14 Feb 2011

The light at the end of the tunnel

I am sitting here in front of my computer and I think I know. I lack balance. The beautiful harmony between body and mind. This is why I feel the way I feel, this is why I am impatient and unable to focus. Most of the times I am physically in one place, but my mind is wandering around in a completely different reality. I feel that I am obliged to live here, in this way and I just hate it. That's why I just find refugee in my mind. I am constantly daydreaming. Each time I realize that I am still here, I get so PISSED!I want things to happen and I want them now. I know that I do no have so much time to wait, but still... My Insanity workout is going very well, I have just missed 1 day since I started it again. My trainings are more intense, I can literally feel that I am controlling my body. Each day, a little bit better. I do not stop so often anymore and my body just wants to push it. More and more. I got a little bit disappointed by my IELTS scores today.

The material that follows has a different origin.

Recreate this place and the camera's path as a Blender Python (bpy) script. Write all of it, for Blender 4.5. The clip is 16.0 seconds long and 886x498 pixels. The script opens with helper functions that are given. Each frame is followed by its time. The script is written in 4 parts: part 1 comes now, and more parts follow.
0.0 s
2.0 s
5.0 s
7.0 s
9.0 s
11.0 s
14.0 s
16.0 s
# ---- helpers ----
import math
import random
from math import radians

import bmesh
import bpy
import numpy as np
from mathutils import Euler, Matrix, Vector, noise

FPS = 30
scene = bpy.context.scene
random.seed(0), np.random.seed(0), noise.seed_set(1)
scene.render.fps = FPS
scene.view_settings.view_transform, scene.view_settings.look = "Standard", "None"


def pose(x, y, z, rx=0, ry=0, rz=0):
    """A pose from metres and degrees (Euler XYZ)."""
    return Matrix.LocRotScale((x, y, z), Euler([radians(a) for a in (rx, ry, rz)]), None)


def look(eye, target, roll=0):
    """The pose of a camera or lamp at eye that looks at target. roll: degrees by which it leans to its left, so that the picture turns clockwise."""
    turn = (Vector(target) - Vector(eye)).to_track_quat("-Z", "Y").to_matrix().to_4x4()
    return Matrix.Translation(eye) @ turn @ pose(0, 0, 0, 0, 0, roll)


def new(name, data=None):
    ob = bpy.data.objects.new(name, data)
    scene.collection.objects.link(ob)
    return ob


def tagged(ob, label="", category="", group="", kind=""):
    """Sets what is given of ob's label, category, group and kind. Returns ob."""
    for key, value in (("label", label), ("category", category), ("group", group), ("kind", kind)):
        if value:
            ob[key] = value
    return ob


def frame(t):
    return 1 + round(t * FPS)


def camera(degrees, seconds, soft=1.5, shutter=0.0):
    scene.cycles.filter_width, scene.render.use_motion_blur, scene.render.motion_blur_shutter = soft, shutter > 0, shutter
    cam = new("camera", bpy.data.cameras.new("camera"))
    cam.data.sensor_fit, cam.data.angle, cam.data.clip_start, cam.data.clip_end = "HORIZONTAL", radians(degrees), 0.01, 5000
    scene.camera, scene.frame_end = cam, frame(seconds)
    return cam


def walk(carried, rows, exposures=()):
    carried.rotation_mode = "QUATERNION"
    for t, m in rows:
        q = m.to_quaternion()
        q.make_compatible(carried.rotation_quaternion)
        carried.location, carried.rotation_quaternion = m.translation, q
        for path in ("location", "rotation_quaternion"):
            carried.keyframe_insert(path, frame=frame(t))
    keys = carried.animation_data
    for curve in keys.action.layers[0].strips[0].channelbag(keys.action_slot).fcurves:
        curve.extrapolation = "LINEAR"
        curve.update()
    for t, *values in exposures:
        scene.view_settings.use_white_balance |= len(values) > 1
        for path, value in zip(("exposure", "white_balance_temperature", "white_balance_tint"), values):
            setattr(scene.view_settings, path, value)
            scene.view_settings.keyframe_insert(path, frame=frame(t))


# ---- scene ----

My listening skills are not very good. And I can honestly say that the test format is quite odd and confusing. There are a lot of rules that must be obeyed and probably tonight, I just couldn't find the capacity of focusing. So... my scores were absurdly low. At this exact moment I feel tired and disappointed. But I know the remedy. A good night sleep that will make me redefine my perspective. Tomorrow I'll be smarter. And better! :)

13 Feb 2011

I love...

This woman is purely passionate. Loved her from the first minute of this video.

9 Feb 2011

Confession

Greetings! My name is Charlie and I am the biggest PROCRASTINATOR you have ever met. The best LIAR, the greatest CHEATER, basically THE person who wants to do a lot of things, but NEVER actually does anything right. It is very weird to start my confession with the conclusion, but I feel that this is the best way to do it. I must accept who I am, imagine who I can become and work hard for it. It's been in my head all the time... I have never made it public though. It always seemed too scary. But I am not afraid anymore.
ME - A very curios and open minded person. Someone once compared me with a "sponge". My need of always learning new things is one of the benefits of being me. Continuous learning can only lead to self improvement. This is my theory. The more you know, the better you can become. I understand that I possess the traits I need in order to succeed in whatever I set my mind to. I used to do it very often in the past. My power of focusing on goals until I achieved them was amazing. It's a pity I have never appreciated this aspect of my personality. But I definitely need to get this back now.
I have to go back to being ME. The old me. The hard working one. The ME that was AMBITIOUS, PERSEVERING... The one that NEVER gave up... No matter what. I kept on fighting and fighting, as if my life depended on it.
And now... I am Charlie. The PROCRASTINATOR... The LIAR... The CHEATER. Everything I never wanted to become. Life is strange, isn't it?
Today my fight starts. My attempt to go back to being ME. The good me. The capable me. The one that can make massive changes. The one that creates and recreates herself over and over again. I can be whoever I want to be. I just need to find my balance.
I am setting my goals right now. 2 goals. Piece of cake... if I keep my attention on it.
1. The International English Language Testing System - better known as IELTS. This is the most important exam that I need. I have enrolled to take this exam on the 19th of March 2011. Today is the 9th of February 2011, meaning that my preparation has to take place in exactly 36 days. 4 modules: Listening, Speaking, Reading and Writing. Academic level. HUGE challenge! Massive loss if I fail. Intense mental pressure. 1st goal! 10.02.2011 - First day of preparation.
2. Insanity - this is the fitness program that I started last year. I have managed to follow it for a month. It had amazing results! And... I stopped. Reasons don't matter. I was a coward that didn't love herself as much as she should have. It affected my body, my diet, my mood. I am 63 now, unhappy about it and out of shape. In the last month, I tried to start the program again, but I NEVER even finished the 1st week of training. COWARD! COWARD! COWARD! My mood is highly affected by the unhealthy lifestyle I have. The diet is a disaster, my will is almost nonexistent and I think that I will never be able to be okay.
These are my goals. This is my plan.
Write down everything I've done daily in order to achieve my 2 goals. ANYTHING that puts me closer to the expected results. I'm coming out of the closet! I'm afraid... but this is the only way I can achieve what I want. Put everything in front of you, people... Make it public! And just MAYBE I will cure myself from this person I have become and go back to being me.
Fingers crossed! And wish me heaps of luck. I definitely need it.